Point guard Chris Paul, a member of nine NBA All-Star teams, has left the Los Angeles Clippers to sign for the Houston Rockets. While the 32-year-old baller seems happy with the move– in a tweet, he announced that he felt “blessed and thankful for the ability to play this game”– his new salary is raising eyebrows. Per NBA regulations, the Clippers could have offered him a five-year contract worth a whooping $200 million; any other team would be capped at $50 million less.

Of course, $50 million probably feels like less of a deal if you’re Paul, whom Forbes estimates is making $30.9 million this year, marking him as the ninth best paid NBA star. His income tax bill is also likely to be reduced after moving from California, where the top tax bracket is 13.3%, to wallet-friendly Texas, where there is no state income tax. Still, even if you aren’t a highly compensated star athlete, there may be instances when getting your salary slashed is the right thing to do.

One example: When taking a lower salary for now leads to better financial prospects in the future. “It’s really important to think about short term pay versus long term pay,” says Katie Bennett, co-founder at Ama LA Vida, a coaching company, who recommends that her clients instead focus on the promotion trajectory and what they could be making in three to five years’ time. That’s especially true when you’re leaving a larger corporation for a startup or small business that may offer equity and stock options in lieu of a big fat salary. “You could be making a lot more in five years than at your current job,” she says.

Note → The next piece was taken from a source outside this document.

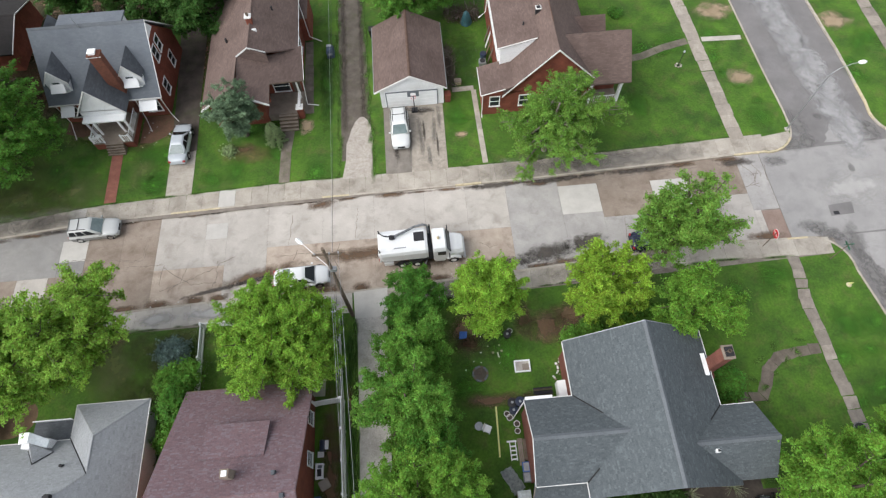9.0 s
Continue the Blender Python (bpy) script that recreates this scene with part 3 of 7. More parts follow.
pavement_run(-31, -26.7, lambda x: 30.3, lambda x: 31.5, "pavement_north_2", material="concrete")
pavement_run(-26.6, 50.2, lambda x: kn(x) + 0.18, lambda x: kn(x) + 1.65 + 0.4 * min(1, max(0, (x + 20) / 25)), "pavement_north", skip=((-0.9, 0.8), (-13.9, 0.8)))
pavement_run(-29.5, 11.2, lambda x: ks(x) - 1.95, lambda x: ks(x) - 0.18, "pavement_south", material="concrete")
pavement_run(14.1, 52.3, lambda x: ks(x) - 1.75, lambda x: ks(x) - 0.18, "pavement_south_2")


corner = [(50.2, 32.78)] + arc(50.35, 35.5, 2.8, -88, -22, 8) + [(52.9, 34.75), (50.2, 34.35)]
b = slab([(x, y, 0.141) for x, y in corner], 0.03)
bmesh.ops.triangulate(b, faces=[f for f in b.faces if len(f.verts) > 4])
tagged(part("pavement_corner", b, M["paving"]), "rounded concrete pavement corner inside the kerb", "pavement", kind="structure")


def walk_run(path, width, name, material="paving", step=1.4, rough=0.0, label="narrow concrete garden walk of single slabs", category="footpath"):
    """A walk of separate slabs along a line."""
    pts = [Vector((x, y, 0.145)) for x, y in path]
    root = None
    rng = random.Random(name)
    run = [(q - p).normalized() for p, q in zip(pts, pts[1:])]
    side = [Vector((-d.y, d.x, 0)) for d in ([run[0]] + [(d + e).normalized() for d, e in zip(run, run[1:])] + [run[-1]])]
    for m, (p, q) in enumerate(zip(pts, pts[1:])):
        n = max(1, round((q - p).length / step))
        t = run[m]
        for i in range(n):
            a, c = p + (q - p) * (i / n) + t * 0.01, p + (q - p) * ((i + 1) / n) - t * 0.01
            sa, sc = side[m].lerp(side[m + 1], i / n) * width / 2, side[m].lerp(side[m + 1], (i + 1) / n) * width / 2
            quad = [a - sa, c - sc, c + sc, a + sa]
            if rough:
                quad = [v + Vector((rng.uniform(-rough, rough), rng.uniform(-rough, rough), rng.uniform(-0.006, 0.012))) for v in quad]
            if root is None:
                root = tagged(part(name, slab([v + Vector((0, 0, -0.02)) for v in quad], 0.08), M["joint"]), label, category, kind="structure")
            part("paving_slab", slab(quad, 0.06), M[material], root)
    return root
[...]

Additionally, if you’ve spent a long time out of the work force, there’s nothing wrong with returning to the labor force with lower compensation than you’ve previously had. “It helps to get your foot into the door so that in the future, you can look for something that pays more,” says Bennett. She adds that being employed, even at a smaller salary, comes with other benefits such as a boost in self-esteem. That said, New York executive coach Roy Cohen still recommends not volunteering to take a haircut even if you’re willing to. “Let them raise the issue of a reduction,” he says, warning that offering prematurely could make your potential employer think of you as a pushover.

It’s also crucial to remember that financial compensation isn’t everything. Indeed, an oft-cited study from 2010 by Princeton economist Angus Deaton and psychologist Daniel Kahneman suggests that people don’t become much happier after they make a $75,000 annual salary.  “The total is the sum of financial and emotional benefits,” says Bennett.  “How do you feel when you wake up and get home each day from work? Are you surrounded by incredible people? Do you love the work you do? These are as important as what go into your bank account.”

Cohen, the author of “The Wall Street Professional’s Survival Guide” calls a salary reduction in return for quality of life still “a pay cut, but an informed pay cut trading compensation for other benefits.” He notes that this is something attorneys who go from working in Big Law firms to becoming in-house counsel at corporations often engage in. “There are a whole bunch of other benefits that may exist,” he says.